Mestre Pombo: narrador de uma memória corporal
A idéia para esse texto me surgiu após ter lido o pequeno ensaio de Walter Benjamin sobre o narrador. Ocorreu-me, então, que vale para o mestre Pombo o que Benjamin escreveu sobre Leskov: dizer que ele é um narrador de uma memória corporal não nos aproxima dele, só nos afasta. Isso porque, tanto no campo da narrativa da experiência humana escrita quanto no da inscrita no corpo, não conseguimos mais comunicar o que é essencial.
Benjamin fala que o pássaro onírico do tédio choca o ovo da experiência. A experiência contida nas narrativas precisa de um tempo lento para serem apreciadas pela audiência. Bem assim funcionavam as aulas dos mestres tradicionais: lembro que li na internet uma descrição de uma aula do mestre Bimba: enquanto uma dupla realizava as seqüências de ensino, os outros alunos ficavam olhando. Que diferença do ritmo frenético das aulas de hoje, em que os alunos mesmo não aceitamos ficar parados por muito tempo! Os aulões, as oficinas, os treinos em fileiras dariam lugar à atenção individualizada do mestre a cada um de acordo com seu nível técnico e seu temperamento.
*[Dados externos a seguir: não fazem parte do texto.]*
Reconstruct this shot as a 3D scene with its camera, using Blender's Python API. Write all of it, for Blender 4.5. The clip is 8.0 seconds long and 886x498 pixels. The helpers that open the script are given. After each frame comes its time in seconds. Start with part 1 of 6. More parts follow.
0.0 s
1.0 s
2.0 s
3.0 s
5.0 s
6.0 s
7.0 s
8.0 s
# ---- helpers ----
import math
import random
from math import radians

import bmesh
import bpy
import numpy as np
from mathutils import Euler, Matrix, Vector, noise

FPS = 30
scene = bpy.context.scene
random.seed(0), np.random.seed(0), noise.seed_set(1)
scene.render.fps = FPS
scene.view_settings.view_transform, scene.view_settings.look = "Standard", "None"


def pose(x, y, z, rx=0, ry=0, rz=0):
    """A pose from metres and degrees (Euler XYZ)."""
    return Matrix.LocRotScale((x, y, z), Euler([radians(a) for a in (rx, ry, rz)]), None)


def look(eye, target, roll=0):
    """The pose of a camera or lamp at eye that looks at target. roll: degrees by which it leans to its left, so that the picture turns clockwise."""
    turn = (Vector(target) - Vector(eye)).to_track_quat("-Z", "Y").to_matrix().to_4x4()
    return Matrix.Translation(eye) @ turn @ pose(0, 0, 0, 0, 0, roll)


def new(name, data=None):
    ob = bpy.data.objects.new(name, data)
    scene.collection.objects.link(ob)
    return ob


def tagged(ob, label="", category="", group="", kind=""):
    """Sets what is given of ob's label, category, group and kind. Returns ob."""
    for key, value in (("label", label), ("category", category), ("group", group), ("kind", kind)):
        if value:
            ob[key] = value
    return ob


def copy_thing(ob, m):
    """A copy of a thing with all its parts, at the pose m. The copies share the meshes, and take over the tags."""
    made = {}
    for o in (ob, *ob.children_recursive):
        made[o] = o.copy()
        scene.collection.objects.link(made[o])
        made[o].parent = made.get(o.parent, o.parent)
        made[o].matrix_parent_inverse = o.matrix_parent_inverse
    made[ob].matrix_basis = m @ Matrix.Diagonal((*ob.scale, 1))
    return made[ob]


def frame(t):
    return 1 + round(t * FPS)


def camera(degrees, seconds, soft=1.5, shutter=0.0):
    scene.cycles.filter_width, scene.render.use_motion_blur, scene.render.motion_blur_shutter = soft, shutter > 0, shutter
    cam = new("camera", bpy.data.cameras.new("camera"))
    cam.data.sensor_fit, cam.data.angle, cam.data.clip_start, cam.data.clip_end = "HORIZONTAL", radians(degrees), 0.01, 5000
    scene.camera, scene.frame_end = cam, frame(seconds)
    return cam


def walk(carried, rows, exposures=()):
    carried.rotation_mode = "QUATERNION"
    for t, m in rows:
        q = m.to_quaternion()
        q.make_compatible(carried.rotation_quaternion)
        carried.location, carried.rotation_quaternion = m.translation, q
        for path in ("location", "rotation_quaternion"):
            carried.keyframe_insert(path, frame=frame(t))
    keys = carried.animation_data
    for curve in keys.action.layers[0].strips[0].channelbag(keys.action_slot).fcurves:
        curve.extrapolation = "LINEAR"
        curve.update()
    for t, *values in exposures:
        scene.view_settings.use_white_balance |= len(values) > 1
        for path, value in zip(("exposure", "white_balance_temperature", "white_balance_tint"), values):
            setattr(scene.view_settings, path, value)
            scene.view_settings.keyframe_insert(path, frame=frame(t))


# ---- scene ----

Se, para Benjamin, o narrador obtém sua autoridade da morte e da eternidade, o mesmo vale para o mestre de capoeira tradicional: ele é concebido como mais um elo na corrente infinita de uma prática corporal. A informação dos jornais está para a narração assim como as oficinas de modismos corporais estão para a vadiação: naquelas, tudo está explicado e, por isso, a experiência está morta. Lembro que o mestre Pombo concebia a capoeira como algo vivo, sabia qual a dificuldade de cada movimento, que a "moleza" dos quadris e a noção de tempo de golpe não podem ser adquiridas instantaneamente, mas, por outro lado, sublinhava a necessidade da modificação da relação do aluno com seu corpo. A experiência, o sentimento ligado à realização de cada movimento era levado em conta.
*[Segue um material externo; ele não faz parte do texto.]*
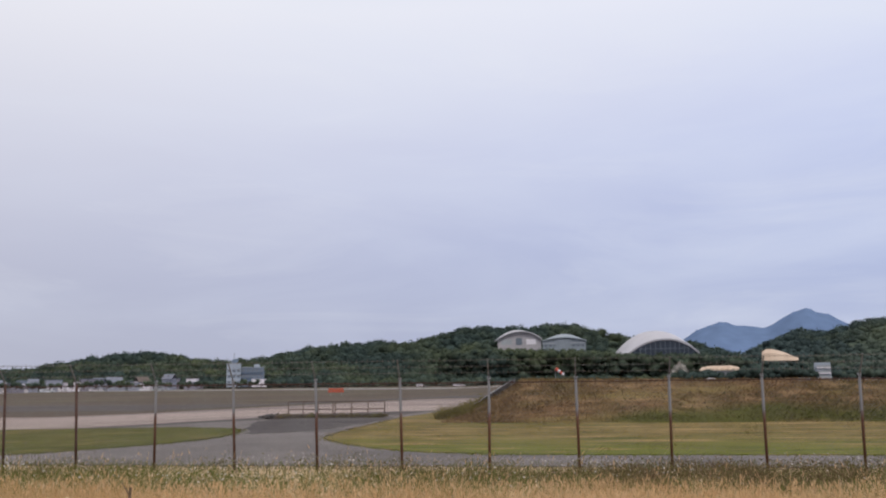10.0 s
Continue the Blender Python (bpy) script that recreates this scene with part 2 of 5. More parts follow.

Além disso, as brincadeiras com as duplas que treinavam os desequlibrantes não eram simplesmente para tornar as aulas agradáveis, como fazem hoje em dia os instrutores de academia. Elas transmitiam o ethos da capoeira: a malícia, a mandinga de Besouro, Bimba e a do próprio mestre. A forma de se fintar um golpe e soltar outro para enganar o camarada não era vista como o ensinamento de uma simples técnica: era encenada como experiência. O mestre até fazia a cara de espanto de quem tomava a finta e pressentia que seria golpeado. (O golpe era sempre pressentido, pois o pé devia ser segurado).
O "conhecimento da alma dos homens", que Nestor Capoeira diz advir com a prática da capoeira parece ter sido desenvolvido em seu último grau no mestre Pombo -- e aí não sei se foi pela vadiação ou pelos seus estudos e práticas esotéricas. Benjamin fala da figura dos Justos na obra de Leskov: pessoas que encarnavam a pura bondade, sabedoria e consolo do mundo. O mestre Pombo é um deles. Não foi por acaso que o emblema do nosso pequeno grupo era uma dupla de jogadores observada por um pombo dourado, algo próximo da simbologia cristã do espírito santo, mas que pode ter outro significado, como o da fé que cada aluno sentia na proteção de uma força da natureza no seu desenvolvimento pelos domínios da capoeira, seguindo uma estrada própria lidando com inseguranças, constrangimentos, deficiências técnicas e dificuldades que aparecem na "roda da vida".
Essa preocupação com a transmissão de uma experiência corporal era mostrada também no momento final de suas aulas, quando todos nos reuníamos num círculo e ele expunha as observações que ele tinha feito da roda que tinha acabado de terminar. Os alunos também tinham voz e eram incentivados a escreverem ou compartilharem suas experiências e vivências anteriores no mundo da capoeira, mesmo as daquele aluno que só conhecia a vadiação havia pouco tempo. Ora, o mestre sabia que qualquer aluno, mesmo o mais iniciante, tinha alguma experiência com a capoeira, nem que fosse só de ouvir o berimbau ou de ter assistido a uma roda. O pressuposto era o de que todos tinham uma idéia legítima de capoeira que devia ser levada em consideração e que não seria "atropelada", mas enriquecida à partir da aula dele.
Era assim que se dava o fechamento do encontro. Penso que o mestre fazia isso para nos deixar com a sensação de que tínhamos vivido uma experiência plena, com começo, meio e fim e com direito a uma reflexão sobre ela. Através desse método de ensino, uma memória corporal era perpetuada e atualizada a cada aula.